Finance (No.2) Bill 2013

Corporation tax

Conor Hynes, Partner, Deloitte

With the Budget focused substantially on employment and in particular encouraging Irish entrepreneurs to start up or even expand their existing business, it is not surprising that there are a limited number, but focused measures, affecting corporates in the Finance Bill.

A cornerstone of Ireland’s tax regime is the 12.5% corporate tax rate. The Minister re-affirmed the Government’s commitment to the 12.5% rate of corporation tax in the Budget and this is important in providing on-going certainty to corporate tax payers, including multinationals who have invested in Ireland.

The Finance Bill contains positive announcements on R&D tax credits. The Economic and Fiscal Divisions’ review of the R&D tax credit concluded that the scheme has been a significant contributor to the growth in R&D activities in Ireland and advocates a number of key enhancements, some of which are reflected in the Finance Bill.

  • The relief allows a credit for qualifying expenditure above the level incurred in 2003 (the base year). Last year, the first €200,000 of expenditure qualified for the tax credit irrespective of the base year expenditure.

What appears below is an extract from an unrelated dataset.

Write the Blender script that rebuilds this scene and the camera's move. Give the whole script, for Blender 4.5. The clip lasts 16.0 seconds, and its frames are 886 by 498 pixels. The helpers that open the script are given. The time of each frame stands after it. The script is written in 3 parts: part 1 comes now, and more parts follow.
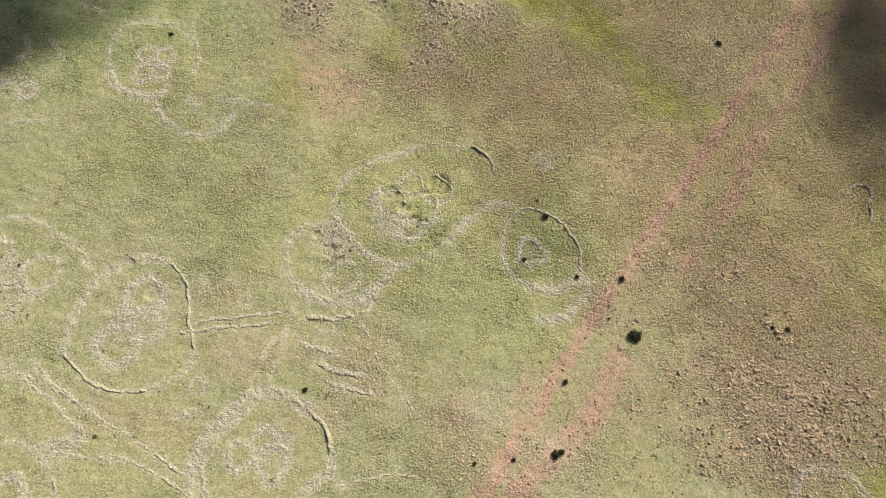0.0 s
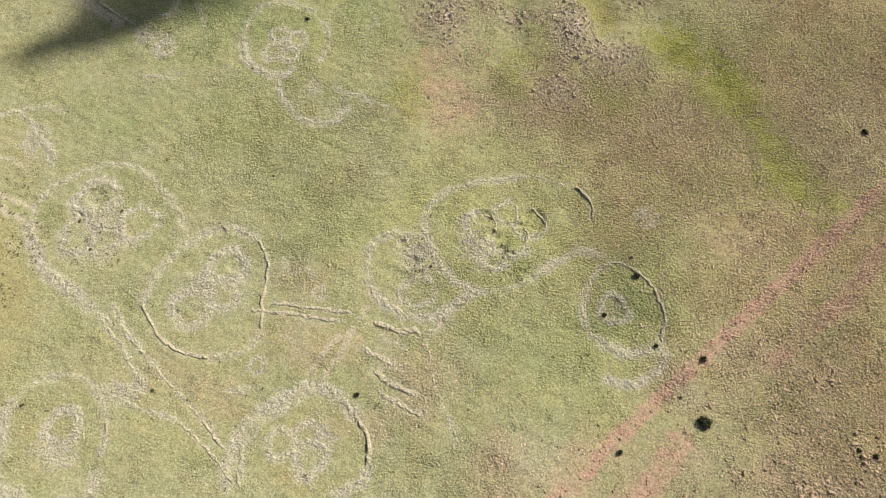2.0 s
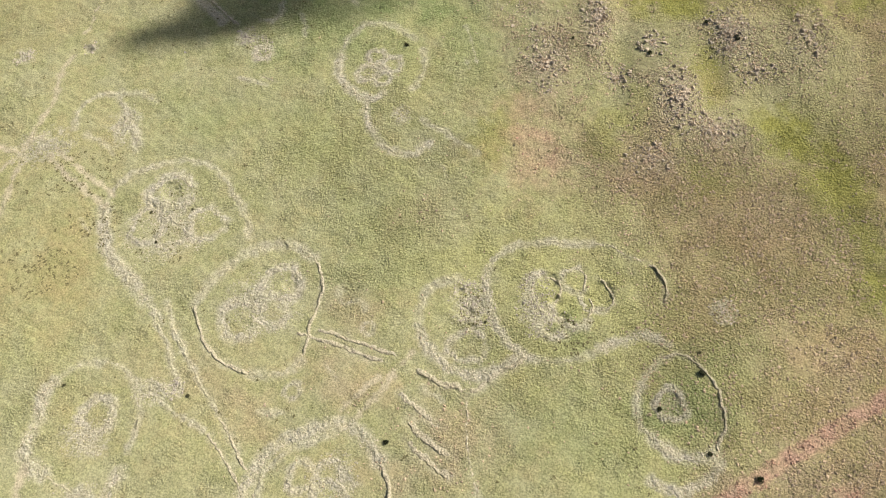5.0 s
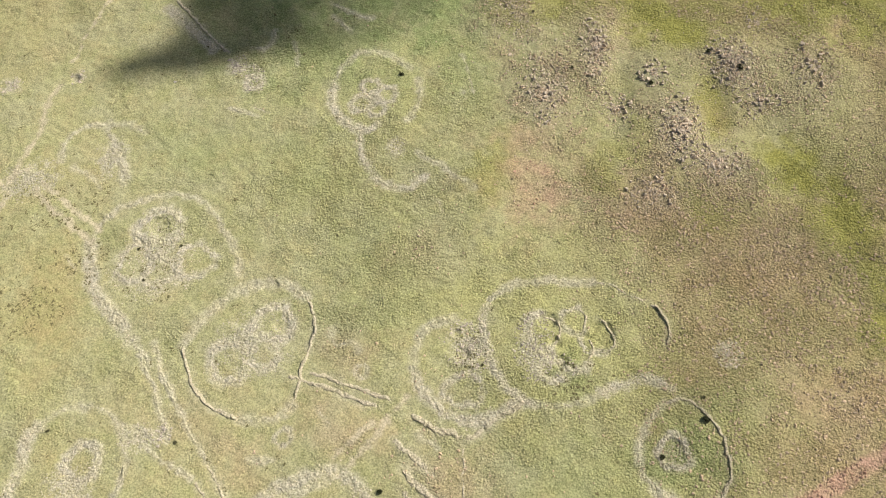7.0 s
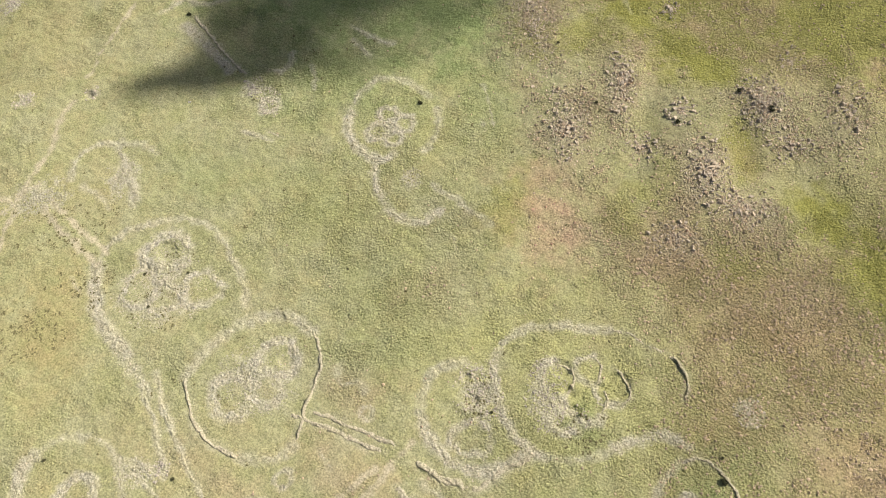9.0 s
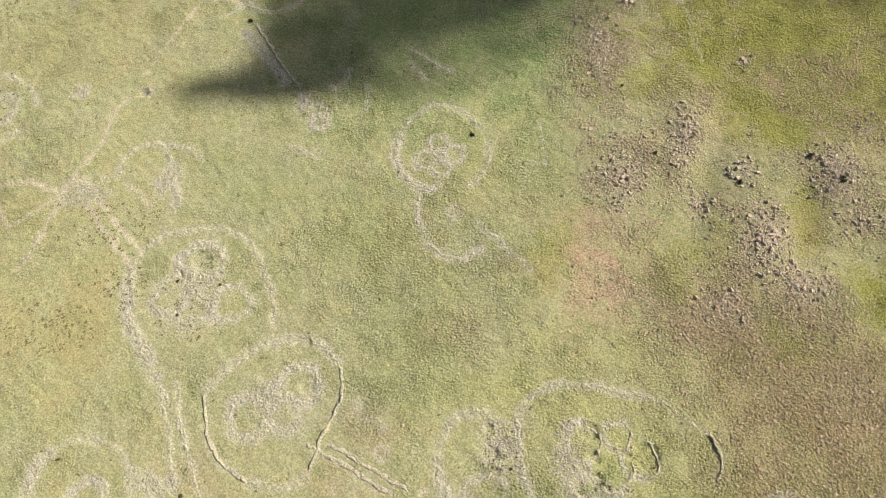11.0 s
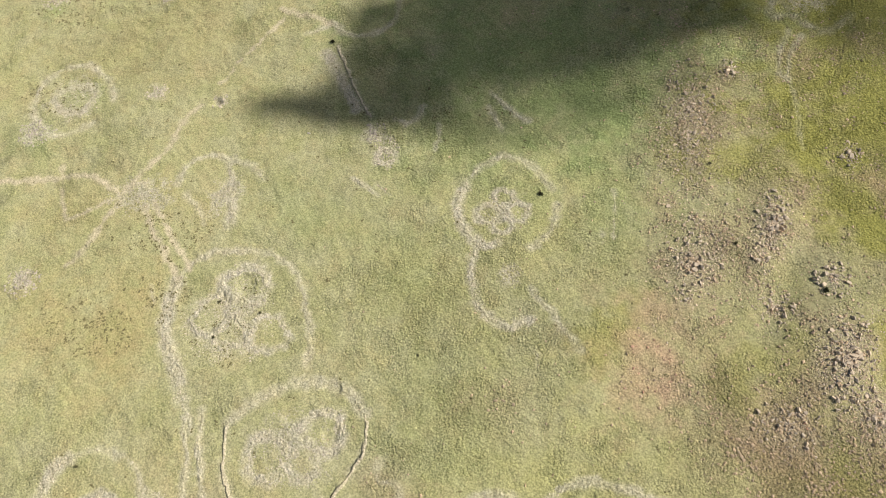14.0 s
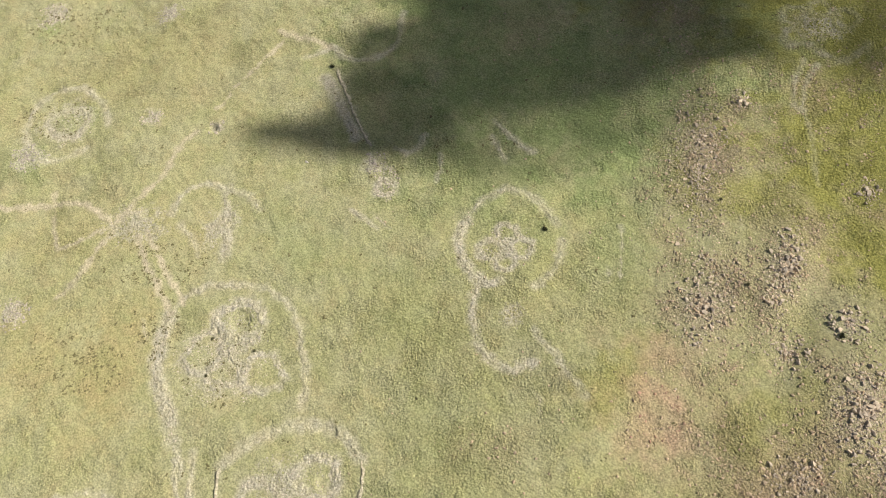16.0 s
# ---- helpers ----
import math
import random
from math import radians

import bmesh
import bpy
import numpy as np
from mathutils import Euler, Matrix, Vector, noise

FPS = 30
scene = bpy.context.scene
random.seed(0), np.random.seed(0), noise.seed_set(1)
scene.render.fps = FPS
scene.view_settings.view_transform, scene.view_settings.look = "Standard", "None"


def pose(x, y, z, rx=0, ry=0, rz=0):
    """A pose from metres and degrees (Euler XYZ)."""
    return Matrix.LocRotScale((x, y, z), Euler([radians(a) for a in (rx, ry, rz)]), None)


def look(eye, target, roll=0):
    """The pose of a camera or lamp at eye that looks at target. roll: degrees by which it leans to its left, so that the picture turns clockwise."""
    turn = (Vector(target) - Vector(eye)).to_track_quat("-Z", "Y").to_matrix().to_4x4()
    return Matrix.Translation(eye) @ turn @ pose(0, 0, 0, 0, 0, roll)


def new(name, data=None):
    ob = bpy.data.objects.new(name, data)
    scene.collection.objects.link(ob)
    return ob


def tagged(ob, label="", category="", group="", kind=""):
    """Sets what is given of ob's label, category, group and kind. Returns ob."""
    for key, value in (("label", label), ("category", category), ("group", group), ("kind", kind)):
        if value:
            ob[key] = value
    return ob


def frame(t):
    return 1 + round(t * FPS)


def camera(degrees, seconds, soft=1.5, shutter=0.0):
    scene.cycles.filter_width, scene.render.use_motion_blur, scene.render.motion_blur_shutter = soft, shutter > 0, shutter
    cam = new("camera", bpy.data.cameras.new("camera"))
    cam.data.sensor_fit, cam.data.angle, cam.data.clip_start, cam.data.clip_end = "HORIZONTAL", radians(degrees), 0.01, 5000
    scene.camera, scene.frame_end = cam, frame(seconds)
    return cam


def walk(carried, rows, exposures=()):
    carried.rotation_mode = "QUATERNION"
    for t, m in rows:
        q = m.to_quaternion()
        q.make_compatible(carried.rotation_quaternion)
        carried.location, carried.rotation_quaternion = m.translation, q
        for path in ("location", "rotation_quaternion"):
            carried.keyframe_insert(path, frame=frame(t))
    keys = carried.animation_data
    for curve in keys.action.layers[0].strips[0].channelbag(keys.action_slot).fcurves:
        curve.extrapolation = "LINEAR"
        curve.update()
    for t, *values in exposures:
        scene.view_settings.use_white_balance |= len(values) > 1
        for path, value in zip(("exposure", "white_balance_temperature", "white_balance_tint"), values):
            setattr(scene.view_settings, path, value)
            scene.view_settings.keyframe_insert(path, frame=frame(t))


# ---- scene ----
cam = camera(65.4, 16.0, soft=1.0)
PATH = [
    (0, (0.85, -0.095, 119.223), (0.909, 0.91, 117.495), 4.0),
    (0.5, (0.769, 0.962, 119.224), (0.784, 1.969, 117.496), 4.0),
    (1, (0.62, 2.172, 119.146), (0.569, 3.177, 117.417), 4.3),
    (1.5, (0.432, 3.491, 119.038), (0.314, 4.491, 117.31), 4.5),
    (2, (0.236, 4.912, 118.901), (0.055, 5.901, 117.172), 4.6),
    (2.5, (0.091, 6.343, 118.809), (-0.146, 7.32, 117.08), 4.8),
    (3, (-0.178, 7.878, 118.737), (-0.472, 8.84, 117.008), 5.0),
    (3.5, (-0.507, 9.356, 118.699), (-0.846, 10.303, 116.971), 5.1),
    (4, (-0.91, 10.984, 118.666), (-1.276, 11.923, 116.938), 5.2),
    (6.5, (-3.7, 20.069, 118.716), (-4.078, 21.013, 116.994), 4.7),
    (7, (-4.486, 21.929, 118.735), (-4.864, 22.875, 117.014), 4.6),
    (7.5, (-5.356, 23.772, 118.732), (-5.734, 24.719, 117.011), 4.6),
    (8, (-6.259, 25.562, 118.714), (-6.641, 26.508, 116.994), 4.7),
    (8.5, (-7.161, 27.338, 118.663), (-7.56, 28.278, 116.943), 4.8),
    (9, (-8.073, 29.175, 118.591), (-8.489, 30.108, 116.871), 4.9),
    (9.2, (-8.457, 29.914, 118.576), (-8.88, 30.843, 116.856), 4.9),
    (11.3, (-12.529, 37.501, 118.567), (-13.066, 38.361, 116.843), 5.4),
    (11.5, (-12.958, 38.225, 118.556), (-13.508, 39.075, 116.831), 5.4),
    (12, (-14.06, 40.004, 118.504), (-14.639, 40.833, 116.779), 5.5),
    (12.5, (-15.143, 41.753, 118.463), (-15.745, 42.564, 116.736), 5.5),
    (13, (-16.293, 43.571, 118.417), (-16.911, 44.368, 116.69), 5.3),
    (13.5, (-17.526, 45.42, 118.427), (-18.16, 46.2, 116.698), 5.3),
    (14, (-18.819, 47.212, 118.471), (-19.47, 47.973, 116.74), 5.2),
    (14.5, (-20.159, 48.926, 118.463), (-20.818, 49.676, 116.73), 5.1),
    (15, (-21.505, 50.563, 118.424), (-22.163, 51.312, 116.69), 5.1),
    (15.5, (-22.791, 52.167, 118.413), (-23.449, 52.913, 116.678), 4.9),
    (16, (-24.17, 53.834, 118.354), (-24.829, 54.58, 116.619), 4.8),
]
walk(cam, [(t, look(eye, target, roll)) for t, eye, target, roll in PATH], [(0, 0.2), (4, 0.26), (9, 0.32), (16, 0.26)])

# ---- sky, sun and the clouds' height ----
SUN_AZ, SUN_EL = radians(45), radians(47)          # bearing from +x towards +y, height over the horizon
SUN = Vector((math.cos(SUN_EL) * math.cos(SUN_AZ), math.cos(SUN_EL) * math.sin(SUN_AZ), math.sin(SUN_EL)))
world = bpy.data.worlds.new("sky")
scene.world = world
world.use_nodes = True
wn = world.node_tree.nodes
sky = wn.new("ShaderNodeTexSky")
sky.sky_type, sky.sun_disc = "NISHITA", False
sky.dust_density, sky.ozone_density = 3.6, 0.6
sky.sun_elevation, sky.sun_rotation = SUN_EL, math.pi / 2 - SUN_AZ
wn["Background"].inputs[1].default_value = 0.05
world.node_tree.links.new(sky.outputs[0], wn["Background"].inputs[0])
lamp = bpy.data.lights.new("sun", "SUN")
lamp.energy, lamp.angle, lamp.color = 5.0, radians(0.55), (1.0, 0.925, 0.80)
new("sun", lamp).matrix_world = look(SUN * 1500, (0, 0, 0))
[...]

This amount is now being increased to €300,000. However, more important is the Minister’s stated intention to phase out the 2003 base year limitation over time.
  • The limit on the amount of qualifying expenditure on R&D outsourced to third parties is being increased from 10% of internal expenditure to 15%.
  • The Finance Bill provides Irish Revenue with an ability to recover any tax foregone in respect of a R&D credit which was incorrectly claimed by a company and surrendered to a key employee, from the company rather than the key employee.  In that case, where the R&D claim is found to be deliberately false or overstated, the company may be taxable on twice the amount of the credit which is aimed to act as a deterrent.

The above amendments, especially the intention to phase out the base year limitation will substantially enhance Ireland’s overall attractiveness to compete effectively for global R&D projects.

In acknowledging the debate on multinational cross border tax planning arrangements, the Government published an international tax strategy statement. Setting the record straight, this statement sets out Ireland’s international tax strategy, with a stated aim of providing a clear and accurate picture of Ireland’s corporate tax regime. The document sets out Ireland’s strong commitment to a transparent tax system based on OECD principles and endorses fully the work of the OECD Base Erosion and Profit Sharing project.

The Finance Bill includes targeted measures to remove the ability to have Irish incorporated ‘stateless’ companies which avail of mismatches between Ireland’s tax residence rules and those of our tax treaty partners. Practically, this measure will have very limited impact for a small number of companies with such ‘stateless’ companies within their organisation. For those impacted, there should be sufficient flexibility to restructure their arrangements.

The Finance Bill also introduces provisions to bring Ireland’s tax rules into compliance with EU requirements where a company migrates its tax residence out of Ireland to another EU Member State or an EEA State.

Overall the Finance Bill does not significantly impact the corporate landscape. The Government is focused on not adding to the burden of corporate businesses, and focusing on targeted measures which can enhance Ireland’s attractiveness as an inward investment location and support indigenous business, such as the positive changes to the R&D tax credit regime.